CONSTRUCTION PROJECT UPDATE
In 2013 NSU borrowed approximately \\$94.2 million, which in part financed certain capital projects such as the building of the 215,000 square foot Center for Collaborative Research (CCR) and building of the 54,000 square foot Sports Center II. NSU intends for approximately 55% of CCR space to be used by the university for internal research programs, while the remaining capacity is expected to be leased to external parties.
NSU continues to report healthy interest in the space and expects lease contracts to be in place prior to the completion of the facility, which is scheduled for 2016. NSU expects the CCR to be self-supporting once operational. Management states all projects are on time and on budget, and NSU has no additional debt plans at this time.

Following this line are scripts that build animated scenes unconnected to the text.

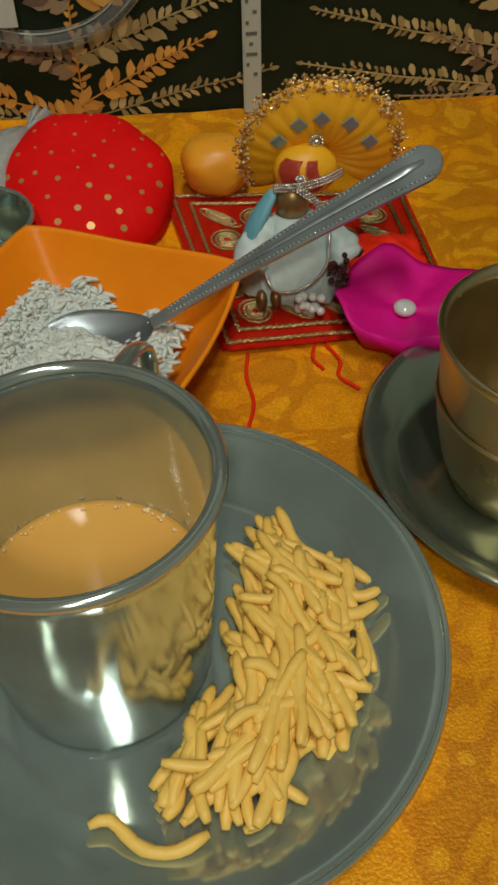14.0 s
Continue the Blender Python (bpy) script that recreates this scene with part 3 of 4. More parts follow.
# ---------------------------------------------------------------- mug, snack plate and noodles
NX, NY = 110.4, -136.7
snack_plate = thing("snack_plate", "satin steel plate holding the mug and fried noodles", "plate", NX, NY, -1)
part("dish", lathe([(0, 0.2), (50, 0.2), (56, 0.6), (62, 4), (71.5, 9.6), (74.2, 10.6), (74.6, 11.6), (73.2, 12.2), (70.4, 11.2), (61, 5.6), (55, 2.2), (49, 1.6), (0, 1.6)], 96), M_STEEL, snack_plate)
part("rolled_rim", lathe([(73.0, 10.6), (74.4, 9.8), (75.5, 11.0), (74.8, 12.5), (73.4, 12.4), (73.0, 10.6)], 96), M_STEEL, snack_plate)

mug = thing("tea_mug", "satin steel mug of milky tea with a strap handle", "mug", 92.8, -138.6, 0.8)
part("body", lathe([(0, 0), (25, 0), (27.5, 1.2), (28.4, 4), (30.5, 40), (31.6, 70), (32.3, 76.0), (33.0, 77.2), (32.6, 78.2), (31.2, 77.8), (30.6, 74), (29.6, 40), (27.2, 5), (25, 2), (0, 2)], 96), M_MUG, mug)
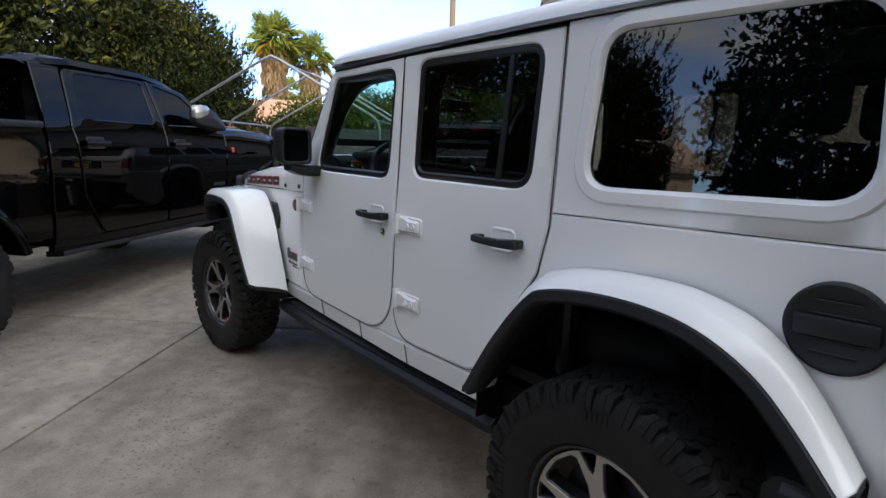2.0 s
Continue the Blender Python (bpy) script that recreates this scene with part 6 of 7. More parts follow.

NSU's total outstanding long-term debt, including non-cancellable operating leases, is approximately \\$449.8 million. Pro forma MADS of \\$31.2 million, excluding non-cancellable operating leases, represented 5% of unrestricted operating revenue and covered 2.9x by net available revenue from operations. This pro forma MADS coverage and moderate debt burden continues to compare favorably against rated peers within Fitch's portfolio.

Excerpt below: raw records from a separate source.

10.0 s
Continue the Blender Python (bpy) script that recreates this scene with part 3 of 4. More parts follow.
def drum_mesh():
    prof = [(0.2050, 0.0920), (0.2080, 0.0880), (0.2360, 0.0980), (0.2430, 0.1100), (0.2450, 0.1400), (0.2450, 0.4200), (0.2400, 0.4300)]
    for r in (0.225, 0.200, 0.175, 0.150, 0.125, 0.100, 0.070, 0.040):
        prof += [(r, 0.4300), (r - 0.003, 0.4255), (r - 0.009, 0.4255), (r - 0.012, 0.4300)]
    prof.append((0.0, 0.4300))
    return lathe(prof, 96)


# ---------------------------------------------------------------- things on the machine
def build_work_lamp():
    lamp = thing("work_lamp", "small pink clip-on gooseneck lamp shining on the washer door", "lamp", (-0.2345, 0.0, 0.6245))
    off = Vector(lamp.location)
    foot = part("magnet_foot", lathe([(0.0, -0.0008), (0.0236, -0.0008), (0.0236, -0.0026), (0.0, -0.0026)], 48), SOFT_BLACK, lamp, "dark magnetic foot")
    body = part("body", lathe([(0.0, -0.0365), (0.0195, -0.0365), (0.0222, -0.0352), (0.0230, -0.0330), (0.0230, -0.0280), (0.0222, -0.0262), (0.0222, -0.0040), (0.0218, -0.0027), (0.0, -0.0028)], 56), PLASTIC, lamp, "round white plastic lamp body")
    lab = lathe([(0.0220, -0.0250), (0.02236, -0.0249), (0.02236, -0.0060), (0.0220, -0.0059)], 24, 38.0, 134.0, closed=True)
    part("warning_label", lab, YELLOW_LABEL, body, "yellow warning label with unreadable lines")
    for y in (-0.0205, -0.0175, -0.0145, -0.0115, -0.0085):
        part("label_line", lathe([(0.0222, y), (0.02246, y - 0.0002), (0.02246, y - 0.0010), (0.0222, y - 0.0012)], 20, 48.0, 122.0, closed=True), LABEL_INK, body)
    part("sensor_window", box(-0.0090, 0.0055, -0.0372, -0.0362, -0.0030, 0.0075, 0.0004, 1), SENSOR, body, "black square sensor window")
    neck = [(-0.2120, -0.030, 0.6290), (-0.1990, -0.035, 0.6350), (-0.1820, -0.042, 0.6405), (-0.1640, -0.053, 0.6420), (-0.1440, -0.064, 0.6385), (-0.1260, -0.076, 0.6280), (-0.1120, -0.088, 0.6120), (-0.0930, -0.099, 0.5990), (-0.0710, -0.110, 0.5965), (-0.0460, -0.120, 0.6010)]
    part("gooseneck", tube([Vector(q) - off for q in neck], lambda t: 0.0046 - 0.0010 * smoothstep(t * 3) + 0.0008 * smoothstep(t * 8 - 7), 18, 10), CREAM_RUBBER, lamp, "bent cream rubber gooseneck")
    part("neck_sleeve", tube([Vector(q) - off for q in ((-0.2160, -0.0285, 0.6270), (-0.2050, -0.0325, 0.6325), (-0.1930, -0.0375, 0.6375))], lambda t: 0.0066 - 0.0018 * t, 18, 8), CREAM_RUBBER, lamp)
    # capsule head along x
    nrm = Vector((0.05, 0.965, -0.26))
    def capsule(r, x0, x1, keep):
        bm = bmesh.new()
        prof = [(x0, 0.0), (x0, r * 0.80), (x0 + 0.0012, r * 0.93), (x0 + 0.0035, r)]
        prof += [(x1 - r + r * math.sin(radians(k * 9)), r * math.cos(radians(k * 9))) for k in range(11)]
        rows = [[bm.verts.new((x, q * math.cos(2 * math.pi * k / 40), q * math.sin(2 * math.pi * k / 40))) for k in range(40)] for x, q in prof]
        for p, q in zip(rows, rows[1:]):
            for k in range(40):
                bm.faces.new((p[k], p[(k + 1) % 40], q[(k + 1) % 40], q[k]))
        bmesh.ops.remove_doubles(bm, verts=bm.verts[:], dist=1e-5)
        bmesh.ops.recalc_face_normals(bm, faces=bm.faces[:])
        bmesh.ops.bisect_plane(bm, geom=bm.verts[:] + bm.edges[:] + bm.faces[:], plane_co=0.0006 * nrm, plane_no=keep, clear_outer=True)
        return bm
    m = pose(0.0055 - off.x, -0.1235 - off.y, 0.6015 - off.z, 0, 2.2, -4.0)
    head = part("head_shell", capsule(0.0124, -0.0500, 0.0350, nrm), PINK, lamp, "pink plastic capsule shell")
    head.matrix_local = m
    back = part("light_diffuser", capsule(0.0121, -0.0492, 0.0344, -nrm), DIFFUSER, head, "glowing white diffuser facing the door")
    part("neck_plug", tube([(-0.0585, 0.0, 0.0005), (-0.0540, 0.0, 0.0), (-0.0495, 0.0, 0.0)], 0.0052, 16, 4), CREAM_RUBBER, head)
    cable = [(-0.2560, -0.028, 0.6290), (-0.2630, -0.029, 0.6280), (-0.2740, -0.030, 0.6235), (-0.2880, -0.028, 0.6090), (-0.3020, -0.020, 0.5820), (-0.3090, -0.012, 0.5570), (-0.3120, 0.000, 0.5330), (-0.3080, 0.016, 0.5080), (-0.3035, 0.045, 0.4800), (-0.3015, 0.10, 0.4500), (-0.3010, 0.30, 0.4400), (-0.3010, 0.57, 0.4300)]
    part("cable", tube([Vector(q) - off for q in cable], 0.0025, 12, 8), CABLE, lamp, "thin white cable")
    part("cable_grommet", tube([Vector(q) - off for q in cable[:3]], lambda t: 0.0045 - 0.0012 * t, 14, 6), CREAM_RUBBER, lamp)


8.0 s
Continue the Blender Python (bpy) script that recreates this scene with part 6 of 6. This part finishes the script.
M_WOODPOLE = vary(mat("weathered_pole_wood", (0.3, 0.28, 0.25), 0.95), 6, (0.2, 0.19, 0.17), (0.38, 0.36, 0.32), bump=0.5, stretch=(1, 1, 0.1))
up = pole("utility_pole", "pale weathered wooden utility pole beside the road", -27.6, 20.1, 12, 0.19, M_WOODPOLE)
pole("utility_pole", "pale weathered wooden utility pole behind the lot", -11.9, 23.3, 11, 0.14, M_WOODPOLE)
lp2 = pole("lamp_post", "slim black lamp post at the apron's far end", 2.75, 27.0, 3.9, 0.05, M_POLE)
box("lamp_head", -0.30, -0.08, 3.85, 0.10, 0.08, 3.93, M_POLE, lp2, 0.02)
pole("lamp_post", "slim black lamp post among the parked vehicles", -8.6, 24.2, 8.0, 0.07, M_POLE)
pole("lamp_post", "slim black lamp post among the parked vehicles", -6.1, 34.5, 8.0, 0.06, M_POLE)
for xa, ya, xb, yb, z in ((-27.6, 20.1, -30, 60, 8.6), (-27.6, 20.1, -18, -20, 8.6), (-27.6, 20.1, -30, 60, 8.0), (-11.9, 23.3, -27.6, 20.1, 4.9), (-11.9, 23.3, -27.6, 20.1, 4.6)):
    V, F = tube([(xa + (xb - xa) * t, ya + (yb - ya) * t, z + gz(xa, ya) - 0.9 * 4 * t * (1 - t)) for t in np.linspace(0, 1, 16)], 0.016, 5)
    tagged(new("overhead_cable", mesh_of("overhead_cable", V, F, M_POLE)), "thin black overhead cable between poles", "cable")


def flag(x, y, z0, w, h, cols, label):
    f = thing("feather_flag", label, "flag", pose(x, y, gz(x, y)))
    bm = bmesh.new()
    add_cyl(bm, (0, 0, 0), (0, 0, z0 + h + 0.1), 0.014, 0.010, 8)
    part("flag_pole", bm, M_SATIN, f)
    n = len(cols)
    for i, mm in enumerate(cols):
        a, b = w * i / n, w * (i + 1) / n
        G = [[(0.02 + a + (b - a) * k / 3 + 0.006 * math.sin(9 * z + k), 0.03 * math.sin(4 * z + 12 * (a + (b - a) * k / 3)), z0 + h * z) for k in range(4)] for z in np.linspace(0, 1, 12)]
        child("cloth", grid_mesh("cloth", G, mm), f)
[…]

NSU's fixed-to-variable-rate debt mix has changed over time and variable-rate debt including an \\$7.5 million bank loan comprises approximately 15% of total long-term debt, vs. 26.1% in fiscal 2012. Additionally, NSU has two series of bonds that are directly placed with Regions Bank and SunTrust Bank that mature in 2029 and 2024, respectively. The university's series 2008A variable rate bonds are supported by a direct pay letter of credit, which expires in 2017. While Fitch does not rate the series 2008A, series 2009, and series 2012B bonds (\\$131.5 million), it does incorporate the debt into its analysis and has reviewed the various bank documents. Certain events of default under the bank loans include the failure to meet financial reporting requirements, timely notice of an event of default as well as not meeting financial covenants, including a liquidity ratio of 30%, and debt service coverage of 1.35x.